The Hoi Polloi
The privileged class is kind of a blight:
We’ve even studied cars, not just any cars, but whether drivers of different kinds of cars are more or less inclined to break the law. In one of these studies, we looked at whether drivers would stop for a pedestrian that we had posed waiting to cross at a crosswalk. Now in California, as you all know, because I’m sure we all do this, it’s the law to stop for a pedestrian who’s waiting to cross. So here’s an example of how we did it. That’s our confederate off to the left posing as a pedestrian. He approaches as the red truck successfully stops. In typical California fashion, it’s overtaken by the bus who almost runs our pedestrian over. (Laughter) Now here’s an example of a more expensive car, a Prius, driving through, and a BMW doing the same. So we did this for hundreds of vehicles on several days, just tracking who stops and who doesn’t.
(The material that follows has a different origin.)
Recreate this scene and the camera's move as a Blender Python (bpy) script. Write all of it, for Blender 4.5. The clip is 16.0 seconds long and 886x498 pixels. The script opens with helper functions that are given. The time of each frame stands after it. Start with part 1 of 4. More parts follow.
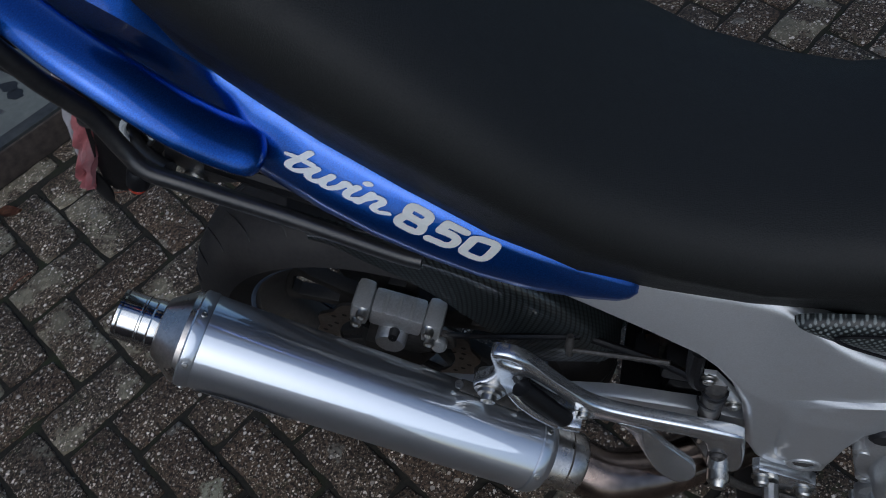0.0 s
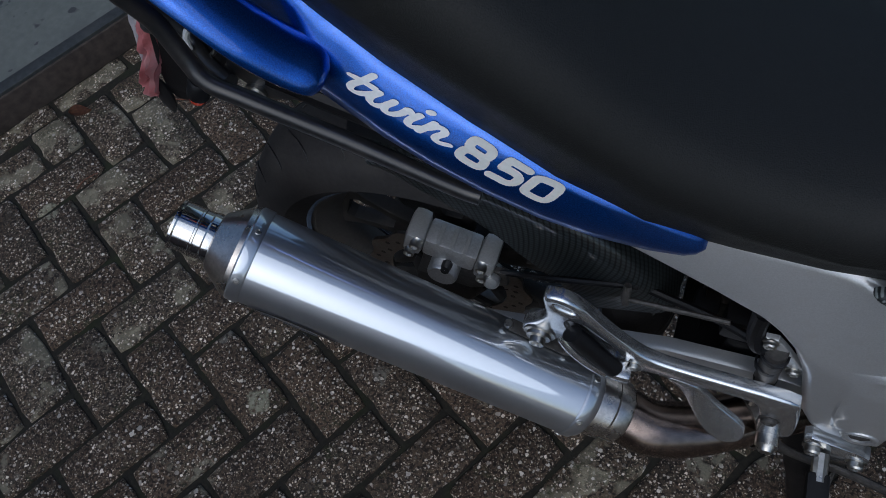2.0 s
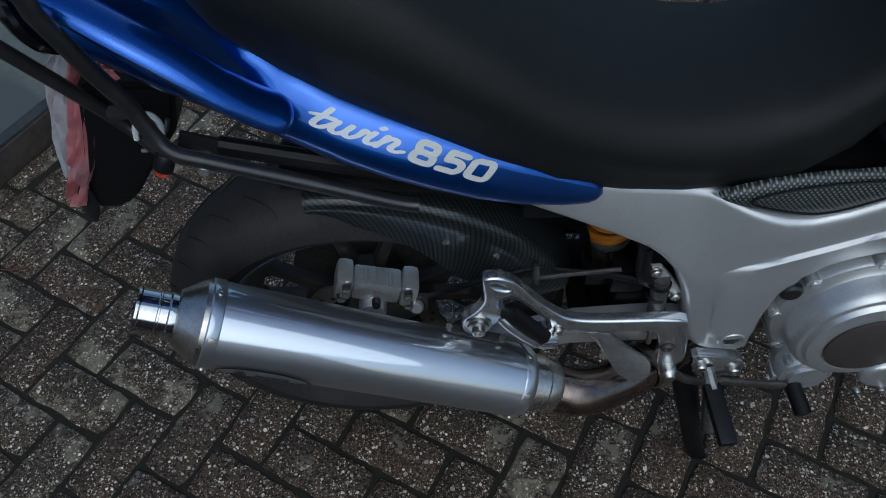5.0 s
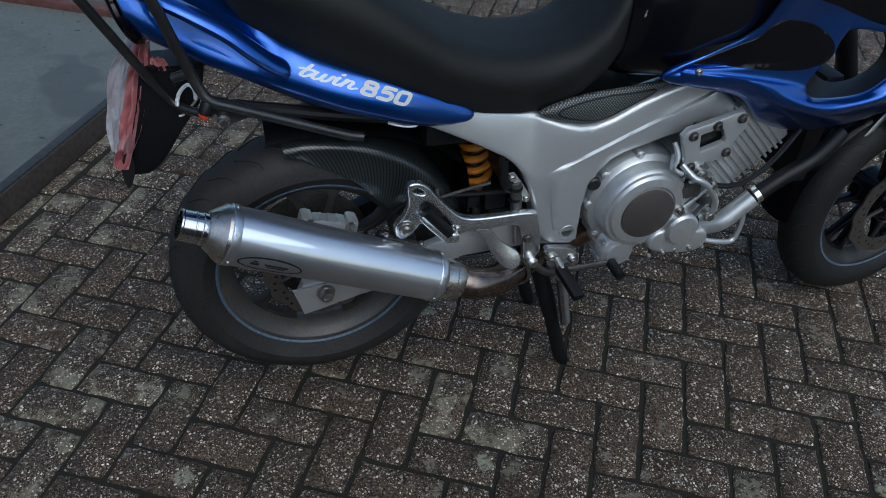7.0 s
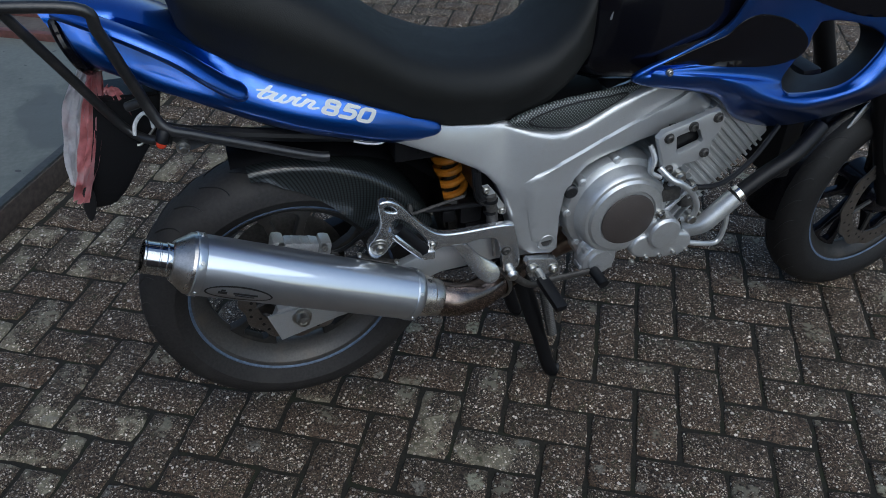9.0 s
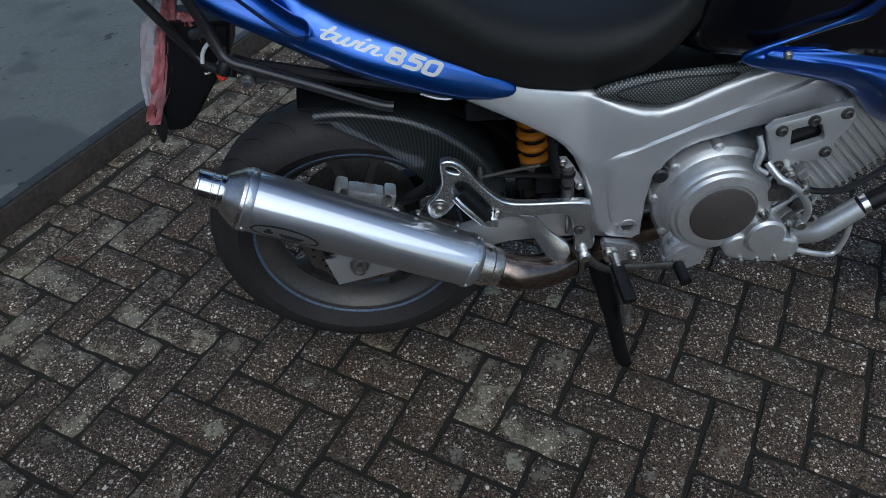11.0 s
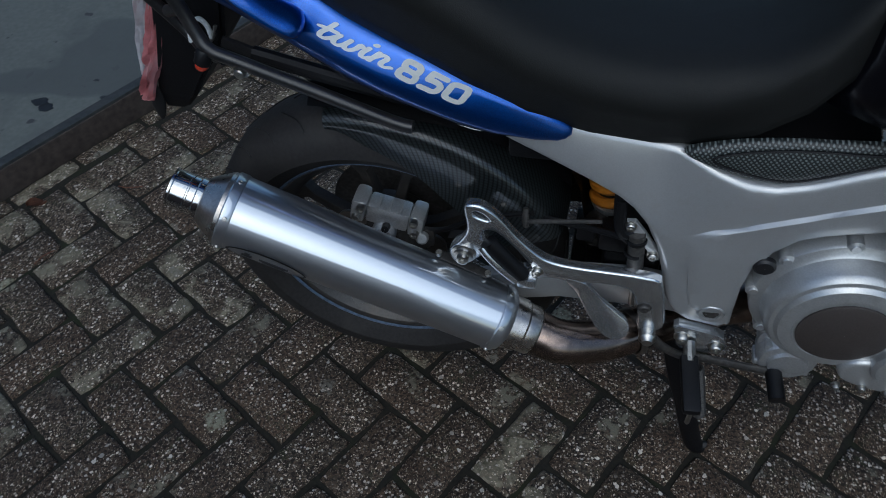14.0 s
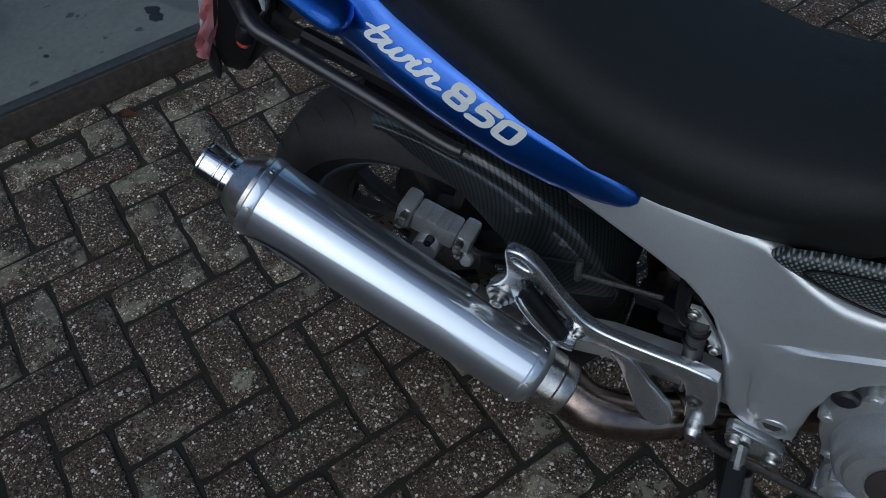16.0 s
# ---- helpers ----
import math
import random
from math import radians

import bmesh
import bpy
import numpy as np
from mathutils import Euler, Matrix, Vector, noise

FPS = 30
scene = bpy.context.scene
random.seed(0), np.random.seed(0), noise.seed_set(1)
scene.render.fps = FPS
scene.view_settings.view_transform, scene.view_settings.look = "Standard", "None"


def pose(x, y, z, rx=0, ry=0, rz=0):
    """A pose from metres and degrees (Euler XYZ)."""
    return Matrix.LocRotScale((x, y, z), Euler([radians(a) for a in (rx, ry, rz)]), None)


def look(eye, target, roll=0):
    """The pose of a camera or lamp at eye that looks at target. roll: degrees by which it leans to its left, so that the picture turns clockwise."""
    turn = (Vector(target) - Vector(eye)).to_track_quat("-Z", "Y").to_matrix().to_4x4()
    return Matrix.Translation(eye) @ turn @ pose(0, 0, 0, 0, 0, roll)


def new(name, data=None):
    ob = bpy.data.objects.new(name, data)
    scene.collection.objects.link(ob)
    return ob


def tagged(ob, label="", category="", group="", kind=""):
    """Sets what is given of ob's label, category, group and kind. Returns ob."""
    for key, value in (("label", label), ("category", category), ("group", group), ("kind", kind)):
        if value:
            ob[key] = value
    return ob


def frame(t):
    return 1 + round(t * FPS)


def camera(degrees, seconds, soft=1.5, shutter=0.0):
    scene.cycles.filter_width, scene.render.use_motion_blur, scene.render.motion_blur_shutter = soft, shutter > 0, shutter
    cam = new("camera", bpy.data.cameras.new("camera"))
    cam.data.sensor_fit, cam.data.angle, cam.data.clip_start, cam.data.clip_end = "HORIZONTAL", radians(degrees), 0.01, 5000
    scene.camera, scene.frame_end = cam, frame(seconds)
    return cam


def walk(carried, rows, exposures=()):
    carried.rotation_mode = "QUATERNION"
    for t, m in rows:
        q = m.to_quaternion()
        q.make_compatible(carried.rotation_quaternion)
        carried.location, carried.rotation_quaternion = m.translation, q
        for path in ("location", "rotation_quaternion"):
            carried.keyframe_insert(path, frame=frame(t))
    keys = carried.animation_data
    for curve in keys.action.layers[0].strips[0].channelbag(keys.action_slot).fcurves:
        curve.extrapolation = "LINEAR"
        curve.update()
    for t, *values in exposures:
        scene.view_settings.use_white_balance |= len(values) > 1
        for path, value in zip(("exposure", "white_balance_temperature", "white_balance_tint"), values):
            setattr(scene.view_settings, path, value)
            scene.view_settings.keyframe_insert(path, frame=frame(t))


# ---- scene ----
cam = camera(59.4, 16.0, soft=0.9, shutter=0.15)
PATH = [
    (0, (0.256, -0.46, 1.412), (-0.135, 0.53, -0.281), -9.8),
    (0.5, (0.242, -0.467, 1.4), (-0.267, 0.4, -0.329), -13.2),
    (1, (0.237, -0.464, 1.399), (-0.315, 0.35, -0.342), -15.6),
    (1.5, (0.234, -0.449, 1.387), (-0.294, 0.335, -0.375), -15.5),
    (2, (0.249, -0.441, 1.394), (-0.246, 0.348, -0.376), -14.3),
    (2.5, (0.258, -0.448, 1.4), (-0.241, 0.361, -0.36), -13.3),
    (3, (0.26, -0.444, 1.404), (-0.233, 0.383, -0.35), -12.2),
    (3.2, (0.263, -0.442, 1.404), (-0.211, 0.388, -0.353), -11.5),
    (5.3, (0.093, -0.839, 1.453), (0.14, 0.453, -0.072), -1.3),
    (5.5, (0.098, -0.956, 1.458), (0.15, 0.391, -0.019), -1.5),
    (6, (0.084, -1.184, 1.49), (0.189, 0.262, 0.112), -0.7),
    (6.5, (-0.061, -1.301, 1.503), (0.291, 0.176, 0.201), 1.9),
    (7, (-0.172, -1.353, 1.497), (0.322, 0.127, 0.246), 3.2),
    (7.5, (-0.16, -1.343, 1.493), (0.343, 0.148, 0.258), 1.8),
    (8, (-0.122, -1.337, 1.492), (0.388, 0.155, 0.261), 0.3),
    (8.2, (-0.118, -1.336, 1.489), (0.401, 0.16, 0.267), 0.2),
    (10.3, (0.027, -1.303, 1.486), (0.247, 0.196, 0.18), -0.6),
    (10.5, (0.069, -1.296, 1.482), (0.215, 0.199, 0.161), -0.9),
    (11, (0.109, -1.274, 1.472), (0.174, 0.201, 0.123), -1.5),
    (11.5, (0.134, -1.269, 1.471), (0.19, 0.196, 0.11), -2.0),
    (12, (0.148, -1.264, 1.469), (0.152, 0.186, 0.091), -3.0),
    (12.5, (0.158, -1.199, 1.449), (0.129, 0.22, 0.039), -3.9),
    (13, (0.176, -1.084, 1.45), (0.213, 0.304, 0.01), -2.0),
    (13.5, (0.205, -0.98, 1.433), (0.175, 0.362, -0.05), -2.5),
    (14, (0.331, -0.861, 1.432), (-0.024, 0.384, -0.092), -5.0),
    (14.5, (0.38, -0.76, 1.42), (-0.207, 0.336, -0.146), -6.3),
    (15, (0.342, -0.693, 1.419), (-0.36, 0.313, -0.161), -8.5),
    (15.5, (0.36, -0.659, 1.418), (-0.304, 0.346, -0.178), -6.8),
    (16, (0.377, -0.642, 1.411), (-0.224, 0.369, -0.206), -5.1),
]
walk(cam, [(t, look(eye, target, roll)) for t, eye, target, roll in PATH], [(0, -0.48, 5680, 8), (3, -0.48, 5680, 8), (5.5, -0.35, 5500, 2), (8, 0.1, 5700, 4), (11, -0.1, 5620, 4), (12.5, -0.25, 5560, 4), (14, -0.5, 5480, 3.5), (16, -0.5, 5480, 3.5)])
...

What we found was that as the expensiveness of a car increased, the driver’s tendencies to break the law increased as well. None of the cars, none of the cars in our least expensive car category broke the law. Close to 50 percent of the cars in our most expensive vehicle category broke the law. We’ve run other studies finding that wealthier individuals are more likely to lie in negotiations, to endorse unethical behavior at work like stealing cash from the cash register, taking bribes, lying to customers.
That’s what makes transformations like St. Francis of Assisi and The Buddha so remarkable. Somehow they were able to see through the veil that wealth and privilege had thrown over them, and saw that it just wasn’t enough.